Friday, June 18, 2010

Diffusive Nested Sampling: Brewer et. al.

Brendon et. al. has a newer version of nested sampling algorithm, they call it Diffusive Nested Sampling (DNS). As the name indicates, it principally differs from the "classic" nested sampling in presenting the hard constraint. It relaxes the hard evolving constraint and lets the samples to explore the mixture distribution of nested probability distributions, each successive distribution occupying e^-1 times the enclosed prior mass of the previously seen distributions. The mixture distribution is weighted at will (a hack :P) which is a clever trick of exploration. This reinforces the idea of "no peaks left behind" for multimodal problems.

On a test problem they claim that DNS "can achieve four times the accuracy of classic Nested Sampling, for the same computational effort; equivalent to a factor of 16 speedup".

I have not played with it yet. However, it seems worth trying. Just a note to myself.

What can grow out of side talks in a conference?
If you know the power of scrapping in the napkin paper, you would not be surprised.

The paper is available in arxiv:
The code is available at:; comes with handy instructions.

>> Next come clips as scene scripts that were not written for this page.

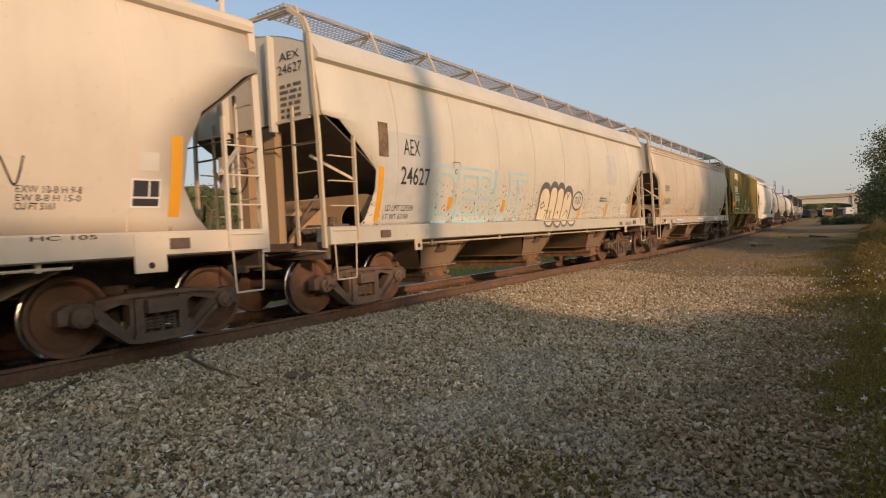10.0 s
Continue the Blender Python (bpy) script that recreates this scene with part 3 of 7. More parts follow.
            # side ladder of the corner
            lx, ya, yb = s * 1.62, half - 0.1, half - 0.62
            ztop = spec.get("ladder_top", 2.75)
            bm = bmesh.new()
            bar(bm, (lx, yb, 1.15), (lx, yb, ztop), 0.035, 0.06)
            lad = part("ladder", bm, TR, car, at=turn)
            for z in np.arange(1.3, ztop + 0.01, 0.37):
                bm = bmesh.new()
                pipe(bm, [(s * 1.57, ya, z), (lx, ya - 0.01, z), (lx, yb, z)], 0.024)
                part("rung", bm, TR, lad)
            bm = bmesh.new()
            pipe(bm, [(lx, ya - 0.02, 1.1), (lx, ya - 0.05, 0.57), (lx, yb + 0.07, 0.57), (lx, yb + 0.04, 1.1)], 0.026)
            part("stirrup_step", bm, TR, lad)
            # end ladder
            ea, eb, ey = s * 1.5, s * 1.0, half + 0.02
            bm = bmesh.new()
            bar(bm, (eb, ey, 1.1), (eb, ey, 3.2), 0.035, 0.05)
            lad = part("end_ladder", bm, TR, car, at=turn)
            for z in np.arange(1.35, 3.2, 0.42):
                bm = bmesh.new()
                bar(bm, (ea, ey, z), (eb, ey, z), 0.022, 0.022, 6)
                part("rung", bm, TR, lad)
        end_gear(car, half, turn, spec, e)
        bm = bmesh.new()
        bar(bm, (-1.5, half + 0.03, 2.62), (1.5, half + 0.03, 2.62), 0.025, 0.025, 6)
        part("grab_rail", bm, M_IRON, car, at=turn)
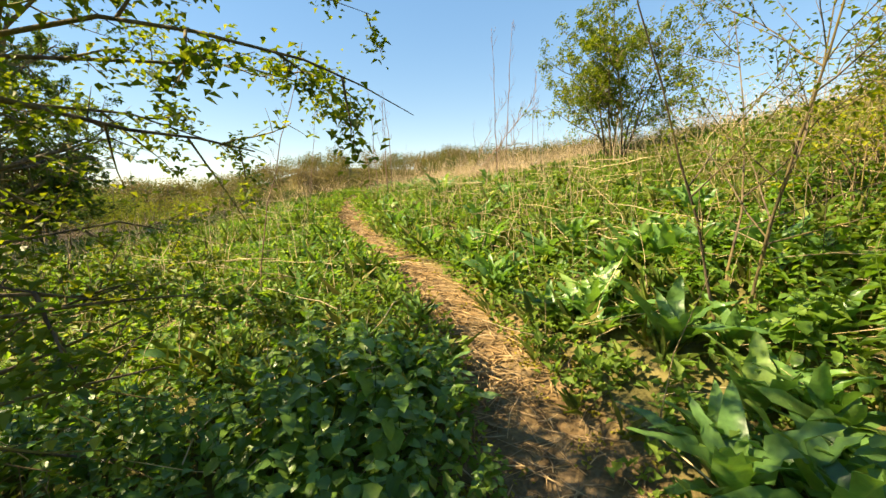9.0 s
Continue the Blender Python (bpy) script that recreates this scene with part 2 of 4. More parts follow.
def bumps(x, y, scale, seed):
    r = np.random.RandomState(seed)
    z = np.zeros_like(np.asarray(x, float))
    for i in range(6):
        a, ph, f = r.uniform(0, 6.283), r.uniform(0, 6.283), (0.6 + 0.35 * i) / scale
        z = z + np.sin((np.cos(a) * x + np.sin(a) * y) * f * 6.283 + ph) / (1 + 0.5 * i)
    return z / 2.2


def ground_z(x, y):
    x, y = np.atleast_1d(np.asarray(x, float)), np.atleast_1d(np.asarray(y, float))
    ty, tz, d = beside(x, y)
    k = 0.42 - 0.08 * step(11.5, 14, ty) - 0.21 * step(13, 17.5, ty)
    cap = 5.2 - 1.6 * step(13, 19, ty)
    r = np.maximum(d - 0.7, 0)
    steep = 1 - step(7.5, 11, ty)
    up = cap * (1 - np.exp(-k * r / cap)) * (1 - steep) + steep * (0.08 * r + 5.0 * (1 - np.exp(-0.75 * np.maximum(d - 2.6 - 1.3 * (1 - step(4.5, 7.5, ty)), 0) / 5.0)))
    kl = 0.07 + (0.21 - 0.07) * step(9, 14, ty)
    cl = 0.6 + 1.9 * step(8, 14, ty)
    q = np.maximum(-d - 0.35, 0)
    down = -cl * (1 - np.exp(-kl * q / cl))
    z = tz + up + down
    z = z + 0.05 * np.clip((np.abs(d) - 0.2) / 0.3, 0, 1) * (1 + 0.6 * bumps(x, y, 1.6, 3)) + 0.03 * bumps(x, y, 0.7, 5) * np.clip(np.abs(d), 0, 1)
    fx, fy = x + 4.5, y - 16
    far, left = np.hypot(fx, fy), np.degrees(np.arctan2(-fx, fy))
    ridge = 9.5 - 8.5 * step(36, 56, left) + 2.5 * (1 - step(-30, 10, left))
    z = z + (ridge - z) * step(45, 120, far) + 0.5 * bumps(x, y, 30, 9) * step(25, 60, far)
    return z - step(300, 1500, far) * 25


def in_the_way(p, side=0.6, high=1.95):
    """Which points lie where someone walking the track would brush against them."""
    p = np.asarray(p, float).reshape(-1, 3)
    _, tz, d = beside(p[:, 0], p[:, 1])
    return (np.abs(d) < side) & (p[:, 2] - tz < high)


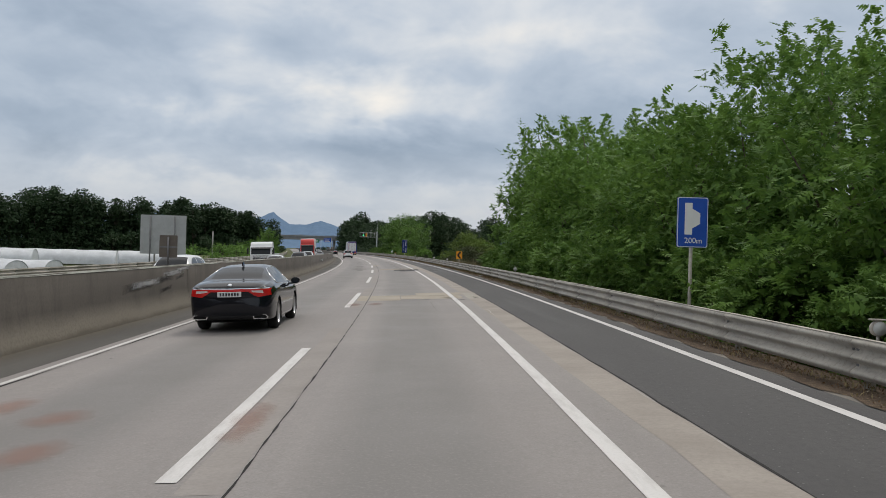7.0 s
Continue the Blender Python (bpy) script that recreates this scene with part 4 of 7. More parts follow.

Thanks are due to Dr. Brewer for indicating typos in the draft and suggestions + allowing to use the figures.
 The original nested sampling code is available in the book by sivia and skilling: Data Analysis: A Bayesian Tutorial
Data Analysis: A Bayesian Tutorial 
Edit: Sep 5, 2013 An illustrative animation of Diffusive Nested Sampling ( sampling a multimodal posterior distribution. The size of the yellow circle indicates the importance weight. The method can travel between the modes because the target distribution includes the (uniform) prior as a mixture component.